• [Problem to solve]: Without including the pictures, copy out every line below.
........
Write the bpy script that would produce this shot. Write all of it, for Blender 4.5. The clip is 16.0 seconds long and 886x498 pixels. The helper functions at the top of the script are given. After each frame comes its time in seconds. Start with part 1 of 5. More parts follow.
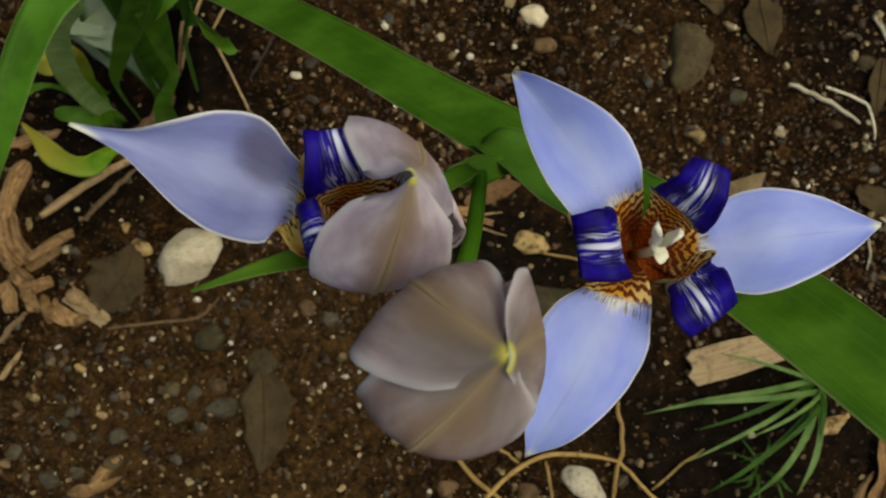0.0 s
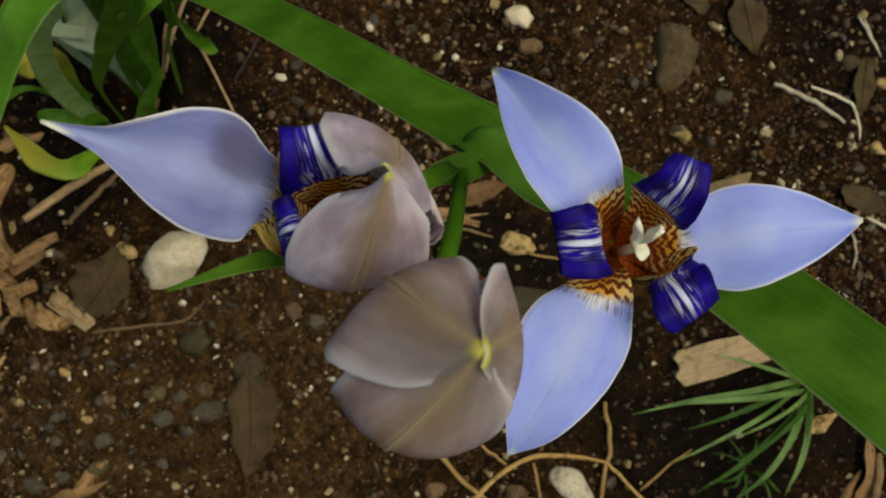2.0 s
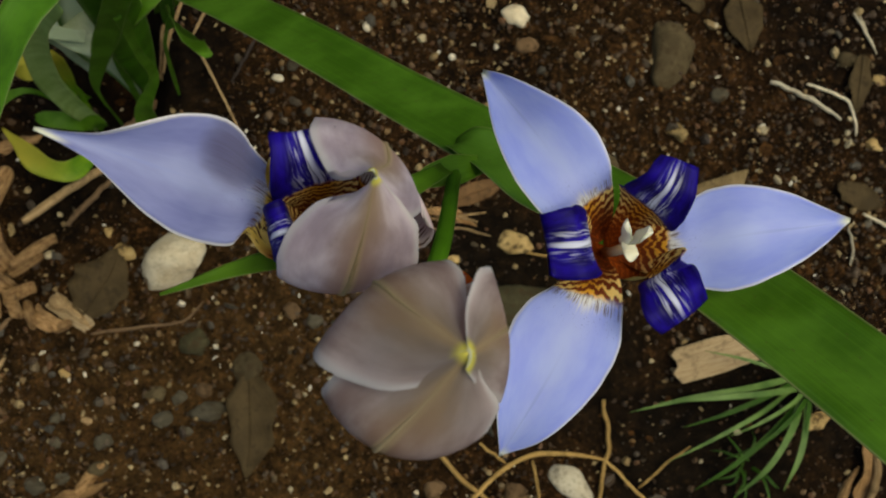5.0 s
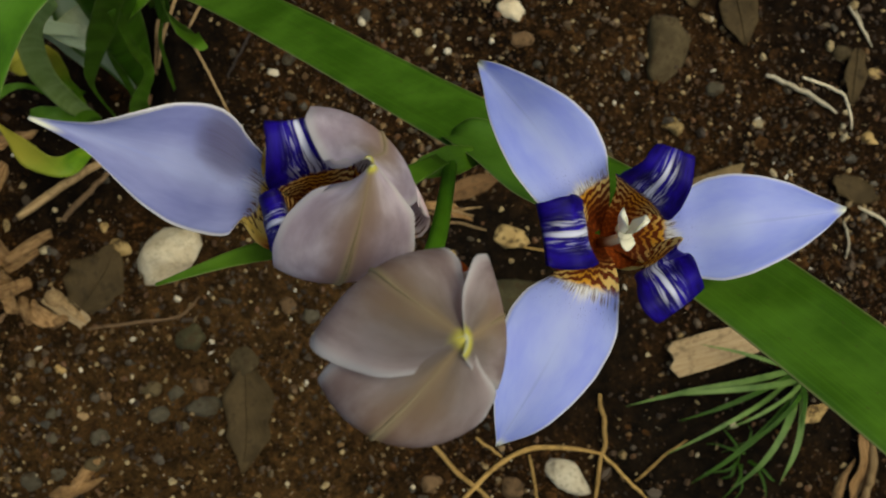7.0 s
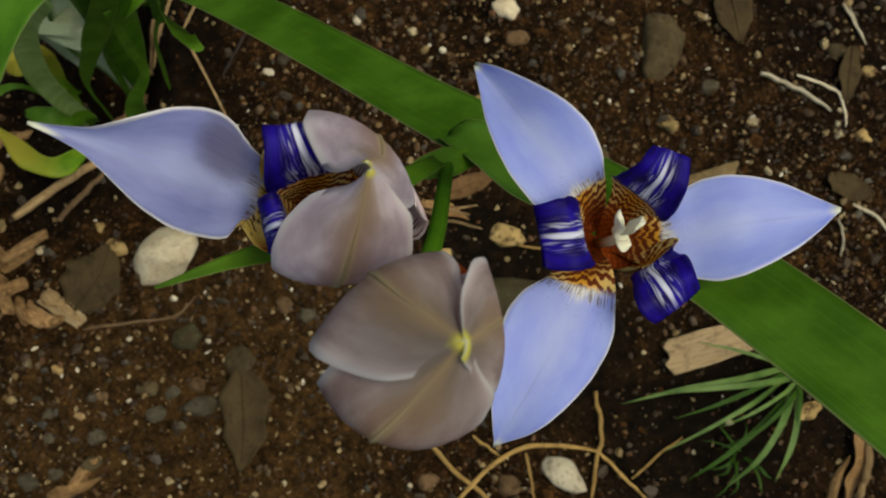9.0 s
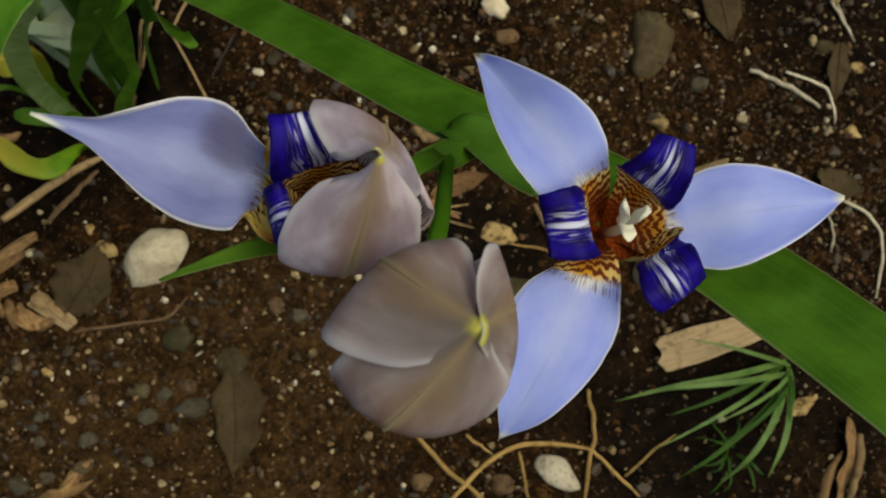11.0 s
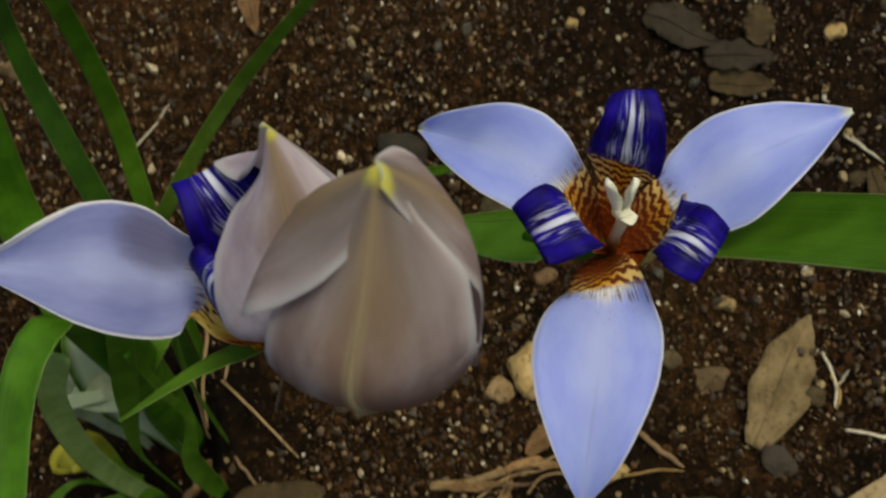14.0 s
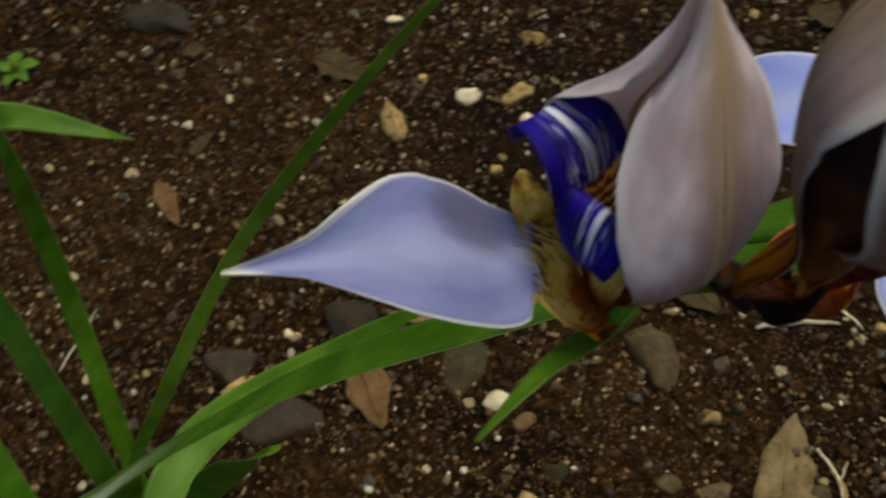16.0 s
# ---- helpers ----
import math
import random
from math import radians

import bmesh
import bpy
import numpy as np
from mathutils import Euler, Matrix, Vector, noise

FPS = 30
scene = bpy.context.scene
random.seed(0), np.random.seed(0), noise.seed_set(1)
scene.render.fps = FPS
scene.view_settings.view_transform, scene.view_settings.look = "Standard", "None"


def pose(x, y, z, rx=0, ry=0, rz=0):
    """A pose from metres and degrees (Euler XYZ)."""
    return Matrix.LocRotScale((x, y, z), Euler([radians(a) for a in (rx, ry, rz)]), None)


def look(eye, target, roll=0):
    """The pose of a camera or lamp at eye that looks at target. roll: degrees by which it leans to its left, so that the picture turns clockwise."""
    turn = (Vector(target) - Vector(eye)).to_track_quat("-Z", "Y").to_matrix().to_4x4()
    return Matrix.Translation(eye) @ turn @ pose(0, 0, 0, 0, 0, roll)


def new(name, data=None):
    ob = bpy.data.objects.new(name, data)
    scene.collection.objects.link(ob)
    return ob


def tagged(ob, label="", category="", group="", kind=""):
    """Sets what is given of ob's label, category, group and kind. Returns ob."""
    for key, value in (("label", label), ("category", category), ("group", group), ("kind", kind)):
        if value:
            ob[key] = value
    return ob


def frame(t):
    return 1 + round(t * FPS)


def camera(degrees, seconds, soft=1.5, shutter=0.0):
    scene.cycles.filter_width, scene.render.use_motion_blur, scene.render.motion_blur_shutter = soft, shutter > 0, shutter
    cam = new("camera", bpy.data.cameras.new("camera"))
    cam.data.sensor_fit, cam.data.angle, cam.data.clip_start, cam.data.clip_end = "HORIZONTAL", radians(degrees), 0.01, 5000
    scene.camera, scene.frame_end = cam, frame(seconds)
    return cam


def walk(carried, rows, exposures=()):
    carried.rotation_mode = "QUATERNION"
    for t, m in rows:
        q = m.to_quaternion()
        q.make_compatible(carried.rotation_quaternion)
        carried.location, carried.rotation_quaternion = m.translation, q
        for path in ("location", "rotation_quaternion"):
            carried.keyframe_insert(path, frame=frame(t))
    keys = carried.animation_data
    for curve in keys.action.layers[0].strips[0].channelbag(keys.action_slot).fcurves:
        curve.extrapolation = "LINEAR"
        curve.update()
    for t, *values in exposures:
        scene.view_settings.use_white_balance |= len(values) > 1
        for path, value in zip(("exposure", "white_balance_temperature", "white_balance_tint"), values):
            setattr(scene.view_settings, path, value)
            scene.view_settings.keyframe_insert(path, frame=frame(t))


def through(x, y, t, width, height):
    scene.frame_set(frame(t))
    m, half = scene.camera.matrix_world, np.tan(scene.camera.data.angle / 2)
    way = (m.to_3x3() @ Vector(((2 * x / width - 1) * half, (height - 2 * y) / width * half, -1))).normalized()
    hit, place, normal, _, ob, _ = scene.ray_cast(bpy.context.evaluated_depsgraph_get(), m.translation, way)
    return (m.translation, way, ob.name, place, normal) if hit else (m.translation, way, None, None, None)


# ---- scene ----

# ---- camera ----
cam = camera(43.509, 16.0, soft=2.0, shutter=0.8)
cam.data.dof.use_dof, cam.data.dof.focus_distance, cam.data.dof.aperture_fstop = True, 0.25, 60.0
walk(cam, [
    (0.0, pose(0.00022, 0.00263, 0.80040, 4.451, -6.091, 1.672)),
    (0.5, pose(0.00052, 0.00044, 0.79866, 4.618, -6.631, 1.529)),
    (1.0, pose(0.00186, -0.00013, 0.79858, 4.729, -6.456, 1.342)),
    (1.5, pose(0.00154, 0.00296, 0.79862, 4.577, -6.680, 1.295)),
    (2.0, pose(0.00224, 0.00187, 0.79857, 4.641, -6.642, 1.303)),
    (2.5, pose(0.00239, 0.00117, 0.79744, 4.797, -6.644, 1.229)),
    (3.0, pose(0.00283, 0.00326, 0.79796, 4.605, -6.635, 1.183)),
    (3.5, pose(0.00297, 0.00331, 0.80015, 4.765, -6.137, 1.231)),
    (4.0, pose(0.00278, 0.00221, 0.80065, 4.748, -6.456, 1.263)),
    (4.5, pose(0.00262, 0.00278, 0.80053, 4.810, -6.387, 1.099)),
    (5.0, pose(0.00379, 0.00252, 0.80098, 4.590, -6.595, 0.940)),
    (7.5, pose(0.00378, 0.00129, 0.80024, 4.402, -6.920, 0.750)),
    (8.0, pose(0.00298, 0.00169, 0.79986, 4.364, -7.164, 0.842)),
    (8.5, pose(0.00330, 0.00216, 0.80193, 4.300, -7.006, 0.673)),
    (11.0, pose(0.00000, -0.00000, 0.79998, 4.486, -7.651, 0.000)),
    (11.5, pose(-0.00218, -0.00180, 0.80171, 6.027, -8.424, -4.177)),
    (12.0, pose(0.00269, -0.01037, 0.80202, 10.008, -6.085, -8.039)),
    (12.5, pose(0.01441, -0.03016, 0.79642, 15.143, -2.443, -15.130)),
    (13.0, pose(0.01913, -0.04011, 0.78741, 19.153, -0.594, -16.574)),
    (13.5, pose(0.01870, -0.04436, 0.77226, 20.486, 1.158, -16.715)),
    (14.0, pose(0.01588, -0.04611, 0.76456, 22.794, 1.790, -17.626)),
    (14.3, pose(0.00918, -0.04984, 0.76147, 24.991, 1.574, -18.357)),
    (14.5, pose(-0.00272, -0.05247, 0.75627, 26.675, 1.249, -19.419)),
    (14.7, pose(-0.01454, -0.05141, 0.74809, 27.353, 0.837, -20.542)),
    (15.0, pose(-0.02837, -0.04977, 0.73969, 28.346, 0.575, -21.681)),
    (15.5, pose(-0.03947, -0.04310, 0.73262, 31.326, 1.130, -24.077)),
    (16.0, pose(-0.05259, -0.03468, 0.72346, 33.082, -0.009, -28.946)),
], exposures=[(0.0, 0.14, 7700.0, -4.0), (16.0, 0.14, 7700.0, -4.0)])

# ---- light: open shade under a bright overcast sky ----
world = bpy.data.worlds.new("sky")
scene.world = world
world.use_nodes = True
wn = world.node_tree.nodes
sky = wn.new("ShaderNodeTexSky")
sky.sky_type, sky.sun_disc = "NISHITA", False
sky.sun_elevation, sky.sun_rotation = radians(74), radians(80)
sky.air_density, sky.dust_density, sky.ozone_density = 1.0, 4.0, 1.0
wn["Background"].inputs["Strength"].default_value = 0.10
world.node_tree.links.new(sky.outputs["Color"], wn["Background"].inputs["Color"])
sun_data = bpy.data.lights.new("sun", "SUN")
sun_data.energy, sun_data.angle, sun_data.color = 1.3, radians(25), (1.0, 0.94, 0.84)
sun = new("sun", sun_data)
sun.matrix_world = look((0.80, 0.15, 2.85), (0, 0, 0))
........
• [Exercise solution]:
Write the bpy script that would produce this shot. Write all of it, for Blender 4.5. The clip is 16.0 seconds long and 886x498 pixels. The helper functions at the top of the script are given. After each frame comes its time in seconds. Start with part 1 of 5. More parts follow.
0.0 s
2.0 s
5.0 s
7.0 s
9.0 s
11.0 s
14.0 s
16.0 s
# ---- helpers ----
import math
import random
from math import radians

import bmesh
import bpy
import numpy as np
from mathutils import Euler, Matrix, Vector, noise

FPS = 30
scene = bpy.context.scene
random.seed(0), np.random.seed(0), noise.seed_set(1)
scene.render.fps = FPS
scene.view_settings.view_transform, scene.view_settings.look = "Standard", "None"


def pose(x, y, z, rx=0, ry=0, rz=0):
    """A pose from metres and degrees (Euler XYZ)."""
    return Matrix.LocRotScale((x, y, z), Euler([radians(a) for a in (rx, ry, rz)]), None)


def look(eye, target, roll=0):
    """The pose of a camera or lamp at eye that looks at target. roll: degrees by which it leans to its left, so that the picture turns clockwise."""
    turn = (Vector(target) - Vector(eye)).to_track_quat("-Z", "Y").to_matrix().to_4x4()
    return Matrix.Translation(eye) @ turn @ pose(0, 0, 0, 0, 0, roll)


def new(name, data=None):
    ob = bpy.data.objects.new(name, data)
    scene.collection.objects.link(ob)
    return ob


def tagged(ob, label="", category="", group="", kind=""):
    """Sets what is given of ob's label, category, group and kind. Returns ob."""
    for key, value in (("label", label), ("category", category), ("group", group), ("kind", kind)):
        if value:
            ob[key] = value
    return ob


def frame(t):
    return 1 + round(t * FPS)


def camera(degrees, seconds, soft=1.5, shutter=0.0):
    scene.cycles.filter_width, scene.render.use_motion_blur, scene.render.motion_blur_shutter = soft, shutter > 0, shutter
    cam = new("camera", bpy.data.cameras.new("camera"))
    cam.data.sensor_fit, cam.data.angle, cam.data.clip_start, cam.data.clip_end = "HORIZONTAL", radians(degrees), 0.01, 5000
    scene.camera, scene.frame_end = cam, frame(seconds)
    return cam


def walk(carried, rows, exposures=()):
    carried.rotation_mode = "QUATERNION"
    for t, m in rows:
        q = m.to_quaternion()
        q.make_compatible(carried.rotation_quaternion)
        carried.location, carried.rotation_quaternion = m.translation, q
        for path in ("location", "rotation_quaternion"):
            carried.keyframe_insert(path, frame=frame(t))
    keys = carried.animation_data
    for curve in keys.action.layers[0].strips[0].channelbag(keys.action_slot).fcurves:
        curve.extrapolation = "LINEAR"
        curve.update()
    for t, *values in exposures:
        scene.view_settings.use_white_balance |= len(values) > 1
        for path, value in zip(("exposure", "white_balance_temperature", "white_balance_tint"), values):
            setattr(scene.view_settings, path, value)
            scene.view_settings.keyframe_insert(path, frame=frame(t))


def through(x, y, t, width, height):
    scene.frame_set(frame(t))
    m, half = scene.camera.matrix_world, np.tan(scene.camera.data.angle / 2)
    way = (m.to_3x3() @ Vector(((2 * x / width - 1) * half, (height - 2 * y) / width * half, -1))).normalized()
    hit, place, normal, _, ob, _ = scene.ray_cast(bpy.context.evaluated_depsgraph_get(), m.translation, way)
    return (m.translation, way, ob.name, place, normal) if hit else (m.translation, way, None, None, None)


# ---- scene ----

# ---- camera ----
cam = camera(43.509, 16.0, soft=2.0, shutter=0.8)
cam.data.dof.use_dof, cam.data.dof.focus_distance, cam.data.dof.aperture_fstop = True, 0.25, 60.0
walk(cam, [
    (0.0, pose(0.00022, 0.00263, 0.80040, 4.451, -6.091, 1.672)),
    (0.5, pose(0.00052, 0.00044, 0.79866, 4.618, -6.631, 1.529)),
    (1.0, pose(0.00186, -0.00013, 0.79858, 4.729, -6.456, 1.342)),
    (1.5, pose(0.00154, 0.00296, 0.79862, 4.577, -6.680, 1.295)),
    (2.0, pose(0.00224, 0.00187, 0.79857, 4.641, -6.642, 1.303)),
    (2.5, pose(0.00239, 0.00117, 0.79744, 4.797, -6.644, 1.229)),
    (3.0, pose(0.00283, 0.00326, 0.79796, 4.605, -6.635, 1.183)),
    (3.5, pose(0.00297, 0.00331, 0.80015, 4.765, -6.137, 1.231)),
    (4.0, pose(0.00278, 0.00221, 0.80065, 4.748, -6.456, 1.263)),
    (4.5, pose(0.00262, 0.00278, 0.80053, 4.810, -6.387, 1.099)),
    (5.0, pose(0.00379, 0.00252, 0.80098, 4.590, -6.595, 0.940)),
    (7.5, pose(0.00378, 0.00129, 0.80024, 4.402, -6.920, 0.750)),
    (8.0, pose(0.00298, 0.00169, 0.79986, 4.364, -7.164, 0.842)),
    (8.5, pose(0.00330, 0.00216, 0.80193, 4.300, -7.006, 0.673)),
    (11.0, pose(0.00000, -0.00000, 0.79998, 4.486, -7.651, 0.000)),
    (11.5, pose(-0.00218, -0.00180, 0.80171, 6.027, -8.424, -4.177)),
    (12.0, pose(0.00269, -0.01037, 0.80202, 10.008, -6.085, -8.039)),
    (12.5, pose(0.01441, -0.03016, 0.79642, 15.143, -2.443, -15.130)),
    (13.0, pose(0.01913, -0.04011, 0.78741, 19.153, -0.594, -16.574)),
    (13.5, pose(0.01870, -0.04436, 0.77226, 20.486, 1.158, -16.715)),
    (14.0, pose(0.01588, -0.04611, 0.76456, 22.794, 1.790, -17.626)),
    (14.3, pose(0.00918, -0.04984, 0.76147, 24.991, 1.574, -18.357)),
    (14.5, pose(-0.00272, -0.05247, 0.75627, 26.675, 1.249, -19.419)),
    (14.7, pose(-0.01454, -0.05141, 0.74809, 27.353, 0.837, -20.542)),
    (15.0, pose(-0.02837, -0.04977, 0.73969, 28.346, 0.575, -21.681)),
    (15.5, pose(-0.03947, -0.04310, 0.73262, 31.326, 1.130, -24.077)),
    (16.0, pose(-0.05259, -0.03468, 0.72346, 33.082, -0.009, -28.946)),
], exposures=[(0.0, 0.14, 7700.0, -4.0), (16.0, 0.14, 7700.0, -4.0)])

# ---- light: open shade under a bright overcast sky ----
world = bpy.data.worlds.new("sky")
scene.world = world
world.use_nodes = True
wn = world.node_tree.nodes
sky = wn.new("ShaderNodeTexSky")
sky.sky_type, sky.sun_disc = "NISHITA", False
sky.sun_elevation, sky.sun_rotation = radians(74), radians(80)
sky.air_density, sky.dust_density, sky.ozone_density = 1.0, 4.0, 1.0
wn["Background"].inputs["Strength"].default_value = 0.10
world.node_tree.links.new(sky.outputs["Color"], wn["Background"].inputs["Color"])
sun_data = bpy.data.lights.new("sun", "SUN")
sun_data.energy, sun_data.angle, sun_data.color = 1.3, radians(25), (1.0, 0.94, 0.84)
sun = new("sun", sun_data)
sun.matrix_world = look((0.80, 0.15, 2.85), (0, 0, 0))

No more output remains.